U.S. Economy Finds Momentum in Second Quarter, Further Gains Seen

U.S. economic growth unexpectedly accelerated in the second quarter, laying a firmer foundation for the rest of the year that could bring the Federal Reserve a step closer to cutting back its monetary stimulus.

Gross domestic product grew at a 1.7 percent annual rate, the Commerce Department said on Wednesday, stepping up from the first-quarter's downwardly revised 1.1 percent expansion pace.

Economists polled by Reuters had forecast the economy growing at a 1.0 percent pace after a previously reported 1.8 percent advance in the first three months of the year.

A separate report showed private employers maintained a higher pace of hiring in July, adding to the brightening economic picture.

"We have an upside surprise in the GDP which speaks volumes for the job recovery that we're putting together. The recovery in the economy is starting to take root," said Andre Bakhos, director of market analytics at Lek Securities in New York.

U.S. Treasury debt prices fell on the data, while the dollar rallied against the yen and advanced against the euro. U.S. stock index futures were little changed.

A rebound in business spending, export growth and a sharp moderation in the pace of decline in government outlays boosted economic growth in the April-June period, offsetting a slowdown in consumer spending and a steady rate of inventory accumulation.

Still, the report marked a third straight quarter of GDP growth below 2 percent, a pace that normally would be too soft to bring down unemployment.
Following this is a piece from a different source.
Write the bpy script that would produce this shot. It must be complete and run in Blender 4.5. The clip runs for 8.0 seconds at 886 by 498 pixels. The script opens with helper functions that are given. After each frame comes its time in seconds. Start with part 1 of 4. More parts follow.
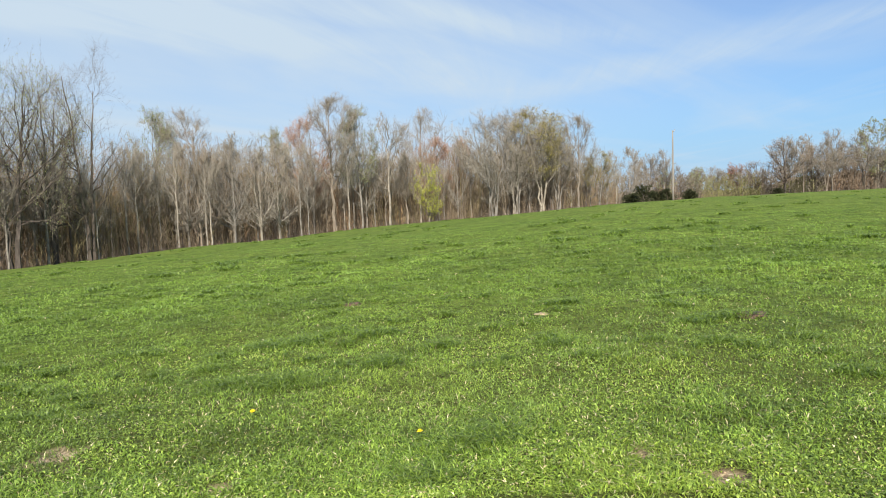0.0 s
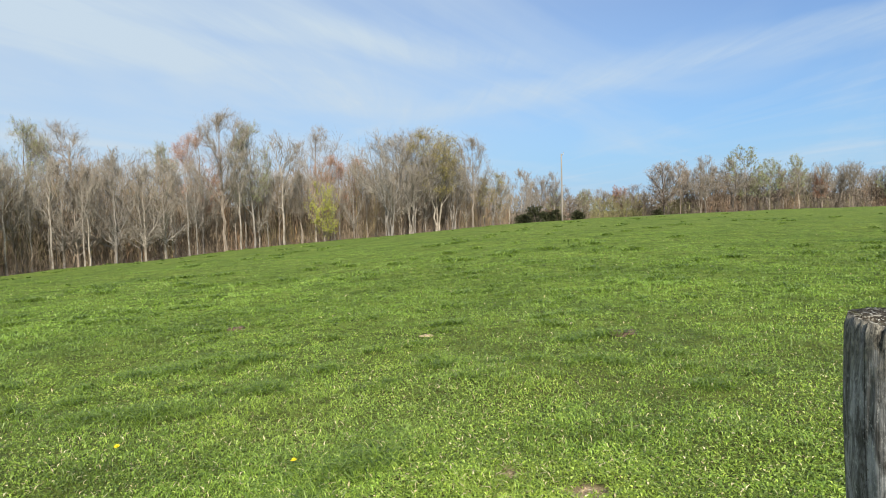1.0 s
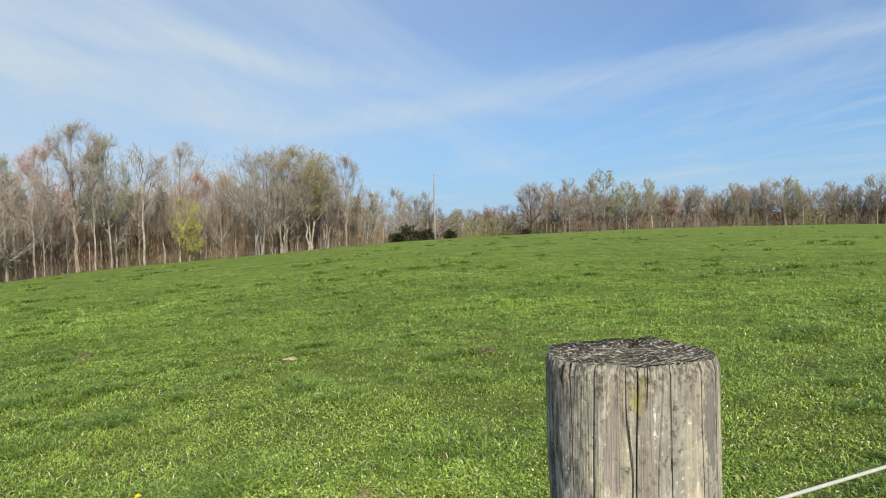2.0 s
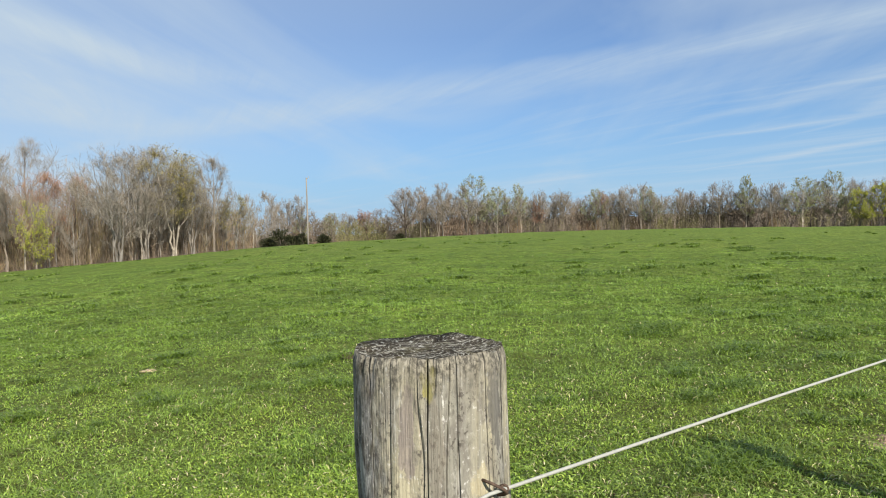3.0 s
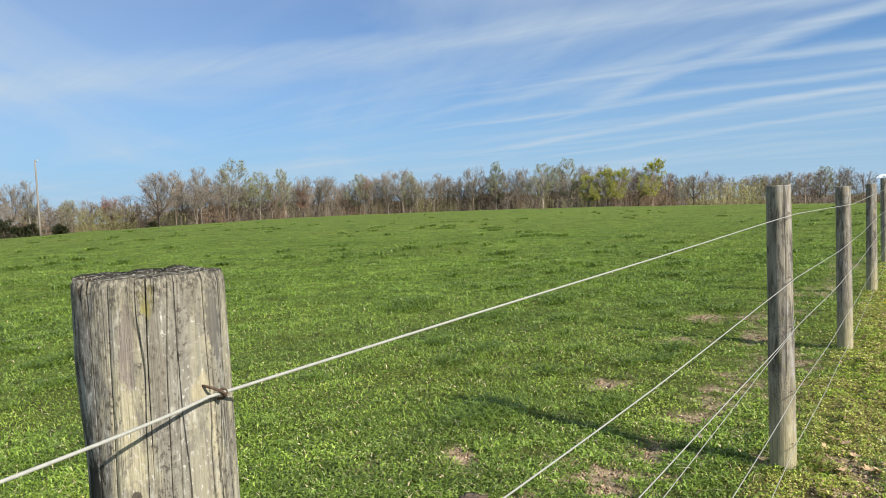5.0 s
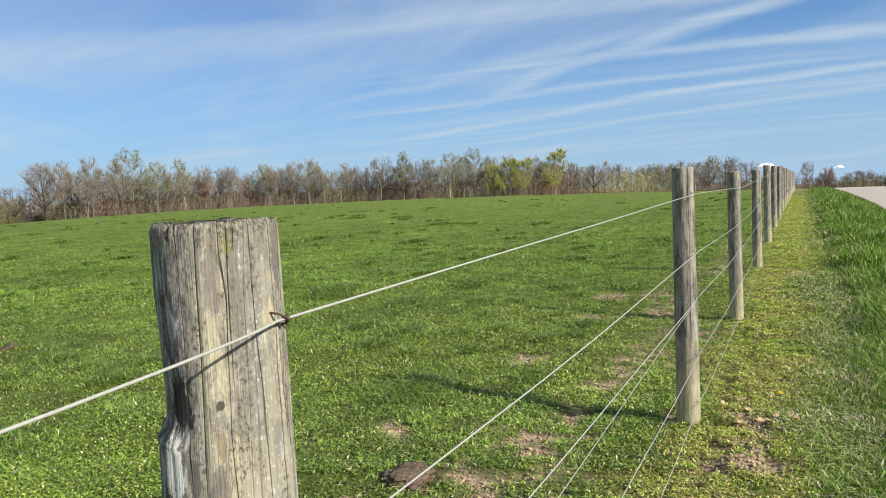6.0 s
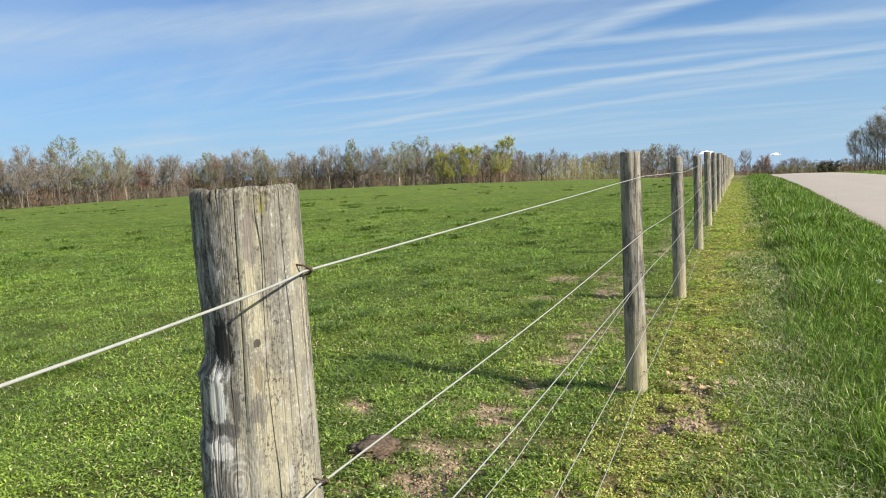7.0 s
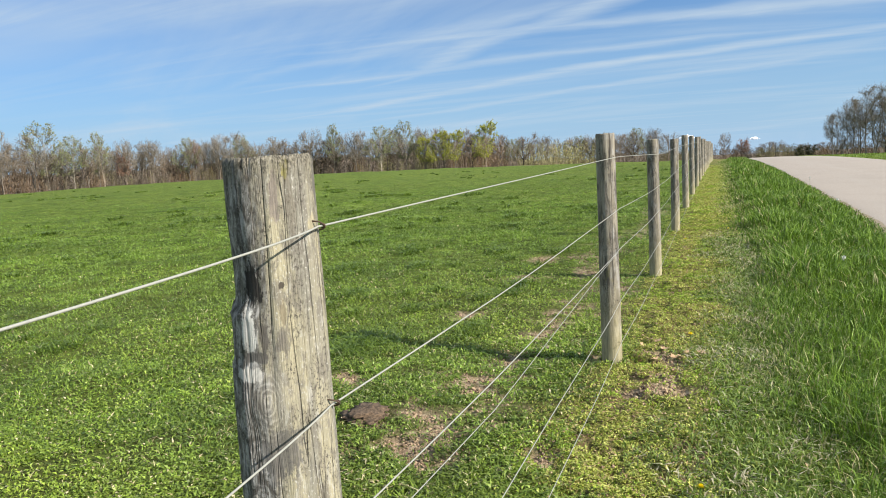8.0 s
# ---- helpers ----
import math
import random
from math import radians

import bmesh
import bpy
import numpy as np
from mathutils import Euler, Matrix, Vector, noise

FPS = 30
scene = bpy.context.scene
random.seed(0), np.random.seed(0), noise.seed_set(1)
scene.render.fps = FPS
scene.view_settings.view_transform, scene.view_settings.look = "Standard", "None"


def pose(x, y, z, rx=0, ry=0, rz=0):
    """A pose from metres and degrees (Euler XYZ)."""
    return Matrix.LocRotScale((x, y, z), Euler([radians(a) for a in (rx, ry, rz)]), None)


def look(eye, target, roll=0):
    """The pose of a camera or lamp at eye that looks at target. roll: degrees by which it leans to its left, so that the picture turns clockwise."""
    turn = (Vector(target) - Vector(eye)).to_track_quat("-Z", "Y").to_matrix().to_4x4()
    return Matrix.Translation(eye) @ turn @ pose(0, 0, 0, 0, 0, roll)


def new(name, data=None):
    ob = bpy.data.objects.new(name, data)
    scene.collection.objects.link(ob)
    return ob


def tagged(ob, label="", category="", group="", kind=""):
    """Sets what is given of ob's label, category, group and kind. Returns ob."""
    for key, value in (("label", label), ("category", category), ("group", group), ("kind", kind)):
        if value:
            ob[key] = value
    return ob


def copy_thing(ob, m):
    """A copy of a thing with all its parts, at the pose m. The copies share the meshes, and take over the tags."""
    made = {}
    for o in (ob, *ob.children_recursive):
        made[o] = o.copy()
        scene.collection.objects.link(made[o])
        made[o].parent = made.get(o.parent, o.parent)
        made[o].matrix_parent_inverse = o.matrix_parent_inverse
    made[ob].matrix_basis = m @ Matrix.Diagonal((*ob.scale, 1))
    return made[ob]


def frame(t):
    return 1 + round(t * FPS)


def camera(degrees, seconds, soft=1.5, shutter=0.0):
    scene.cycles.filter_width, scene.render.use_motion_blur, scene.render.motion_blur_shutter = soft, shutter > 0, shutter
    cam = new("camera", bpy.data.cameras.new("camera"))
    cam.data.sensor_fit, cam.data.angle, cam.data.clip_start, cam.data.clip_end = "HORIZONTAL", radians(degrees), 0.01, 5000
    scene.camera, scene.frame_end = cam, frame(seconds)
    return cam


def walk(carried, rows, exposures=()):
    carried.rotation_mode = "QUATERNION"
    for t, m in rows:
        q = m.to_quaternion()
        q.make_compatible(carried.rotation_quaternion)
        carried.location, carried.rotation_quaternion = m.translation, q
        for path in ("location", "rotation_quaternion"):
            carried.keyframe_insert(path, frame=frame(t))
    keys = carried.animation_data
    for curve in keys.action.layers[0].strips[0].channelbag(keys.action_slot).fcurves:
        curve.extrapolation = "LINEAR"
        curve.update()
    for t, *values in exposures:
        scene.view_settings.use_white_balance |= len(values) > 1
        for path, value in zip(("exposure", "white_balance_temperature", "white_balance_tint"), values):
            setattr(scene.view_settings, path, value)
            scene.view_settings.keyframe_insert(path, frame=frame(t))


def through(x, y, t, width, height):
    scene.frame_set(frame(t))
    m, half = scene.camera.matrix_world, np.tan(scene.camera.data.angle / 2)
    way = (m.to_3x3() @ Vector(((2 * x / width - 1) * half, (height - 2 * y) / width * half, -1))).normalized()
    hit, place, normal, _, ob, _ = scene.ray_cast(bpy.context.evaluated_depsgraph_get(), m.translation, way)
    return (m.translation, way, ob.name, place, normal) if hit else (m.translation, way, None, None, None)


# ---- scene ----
cam = camera(64.8, 8.0, soft=1.0)
METRES, EYE, TILT, LEAN, TURN = 1.135, 1.5, 2.1, -4.0, -6.8
ROWS = [
    (0.0, 0.0, 0.0, 0.0, -0.69, -6.69, 5.91),
    (0.5, 0.068, -0.0257, 0.0067, -4.86, -6.37, 5.55),
    (1.0, 0.1262, -0.0461, 0.028, -9.13, -5.92, 5.15),
    (1.5, 0.181, -0.0823, 0.0474, -14.17, -5.49, 4.74),
    (3.0, 0.2526, -0.1727, 0.0448, -29.68, -5.62, 3.82),
    (3.5, 0.2654, -0.2105, 0.0346, -34.6, -6.08, 3.59),
    (4.0, 0.2716, -0.2425, 0.0187, -39.69, -6.7, 3.41),
    (4.5, 0.2675, -0.2645, 0.006, -44.3, -7.34, 3.32),
    (5.0, 0.2302, -0.277, 0.001, -48.79, -8.02, 3.26),
    (6.5, -0.0501, -0.2748, -0.0251, -58.99, -9.84, 3.04),
    (7.0, -0.1102, -0.2981, -0.0262, -60.57, -10.45, 2.99),
    (7.5, -0.1792, -0.3411, -0.027, -61.45, -11.07, 2.97),
    (8.0, -0.2762, -0.3764, -0.0323, -62.05, -11.74, 3.09),
]
walk(cam, [(t, pose(0, 0, EYE, TILT, LEAN, TURN) @ pose(METRES * x, METRES * y, METRES * z, 90 + pitch, roll, yaw)) for t, x, y, z, yaw, pitch, roll in ROWS],
     [(0.0, 0.88), (0.8, 0.85), (1.6, 0.77), (3.0, 0.74), (4.0, 0.72), (6.5, 0.76), (8.0, 0.79)])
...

But growth was poised to gain even more momentum in the second half of the year as the fiscal burden brought on by belt-tightening in Washington eases.

Federal Reserve officials, wrestling with a decision on the future of their $85 billion per month bond-buying program, will draw comfort from the pick-up in output last quarter. They wind up a two-day meeting later on Wednesday.

Fed Chairman Ben Bernanke said last month that the central bank was likely to start curtailing the bond purchases later this year and would probably bring them to a complete halt by the middle of 2014, if the economy progressed as expected.

"The Fed's view is that the fiscal headwinds will dissipate in the coming months," said Thomas Costerg, U.S. economist at Standard Chartered in New York. "If you discount the fiscal drag, growth would be stronger, and I think that's what the Fed is looking at."

SILVER LINING IN REVISIONS

Adding to the better tenor of the report, comprehensive revisions to the data cast the economy in a better light than previously.

The government has implemented some changes in how it calculates GDP. For example, research and development spending will now be treated as investment, and defined benefit pension plans will be measured on an accrual basis, rather than as cash.

Economic growth was relatively stronger between 2009 and 2012 than previously reported. In fact, the economy grew 2.8 percent last year, 0.6 percentage point faster than the government had previously estimated.

The revisions also yielded a higher rate of savings, a good omen for consumer spending in the future.

Higher taxes, as Washington tries to shrink the government's budget deficit, constrained consumer spending in the second quarter, keeping the economy on an anemic growth pace.

Consumer spending, which accounts for more than two-thirds of U.S. economic activity, slowed to a 1.8 percent growth pace after rising at a 2.3 percent rate in the first quarter.

The slow pace of consumption kept a lid on inflation pressures, with the personal consumption expenditures price index unchanged in the second quarter. Excluding food and energy, prices rose 0.8 percent. Both measures were the weakest since the first quarter of 2009.

But higher savings and a firming labor market should help to spur consumer spending. Businesses added 200,000 jobs to their payrolls in July, the ADP National Employment Report showed, after hiring 198,000 workers in June.

Tepid domestic demand saw businesses keeping their inventories from bulging in the second quarter. Inventory accumulation added 0.41 percentage point to growth, less than half its contribution in the prior quarter.

Other details of the report showed exports rebounded, showing the largest percentage gain since the third quarter of 2011, even as demand weakened in Europe and China. But the increase was not enough to offset a rise in imports, leaving a trade deficit that weighed on growth.

There was good news from the housing sector, with double-digit growth for spending on residential construction. Housing, which triggered the 2007-09 recession, is growing strongly, helping to keep the economic recovery anchored.

However, a rise in mortgage rates on the back of growing expectations of a reduction in the Fed's bond purchases has cooled the appetite of some potential buyers.

The Mortgage Bankers Association said on Wednesday that its index of mortgage application activity fell for the seventh week in a row last week.

Business spending on equipment and software reversed the prior quarter's decline, lifted by a turnaround in investment in nonresidential structures and gains in outlays on equipment and intellectual products.

While government spending contracted for a third straight quarter, the pace of the decline slowed sharply as state and local government spending rebounded. Defense spending fell marginally after declining sharply in the past two quarters.